Multithreaded directory scanning-performance

Help
Andre
2009-06-10
2012-10-08
  • Andre
    Andre
    2009-06-10

    Hello Michael,

    Before one year we had performance problems with huge documents and mass of mathematical aggregations. With that I've contact you directly by mail for solutions like multithreaded options. setMutithreading(true), a function within your API, was no solution and you answered that you are working this year on that.

    My vision is that for-each statements should work parallel when the working for-each xsl-Subtree has no xsl:variables of the prior xsl execution context.
    Theoretical is managable, practically with threadpool options ...

    Is that feature in the roadmap ? ?

    Regards, Andre, Berlin

     
    • Michael Kay
      Michael Kay
      2009-06-10

      No, I'm afraid I haven't made any progress on multithreading in Saxon yet. I've been concentrating on streaming of large documents (that is, processing them without building a tree in memory), which may also give you benefits. One of the reasons for this is that the implementation is closely tracking the work we're doing in the W3C.

       
    • Andre
      Andre
      2009-06-10

      < merci , The world is Nice />

      Regards, Andre

       
    • Andre
      Andre
      2009-06-10

      // can work parallel too.

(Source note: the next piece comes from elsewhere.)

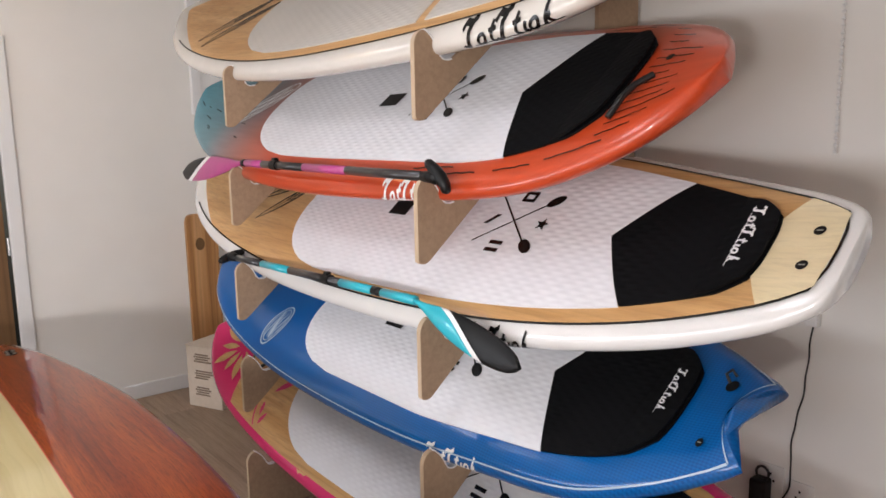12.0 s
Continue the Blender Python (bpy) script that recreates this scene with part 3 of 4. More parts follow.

Actually parallel // processing is multithreaded directory scanning, but the for-each parallelism is in the same topic..

       
    • Andre
      Andre
      2009-06-10

      We wrote our own threadpools before ExecutorService was available and still are using this .. For-Each parallelism is a highly missing thing and would give best boosting, especially with underling aggregations.

      Please think about it. //* makes no sense, but for-each .. hm...

      Currently 6core cpus are available, 8,12,16,24 cores will follow.. I think microsoft will publish its xpath 2.0 & xslt 2.0 implementation in parallel mode too.

      with 15, before 13 years ive developed 3d demos in turbo pascal and the time of recompiling will come.
      I am a very deep DB2 fan, because they do all in parallel due enterprise is the base.

      its your child.

      Best Regards, Andre

       
      • Michael Kay
        Michael Kay
        2009-06-10

        I'm sure you're right that there are use cases that would benefit greatly from multithreading. I'm not confident that the optimizer can make good decisions on this, my first idea is to do it under user control (e.g. an extension attribute on xsl:for-each). But I'm afraid it hasn't made it into the release which I'm trying to get finished at the moment.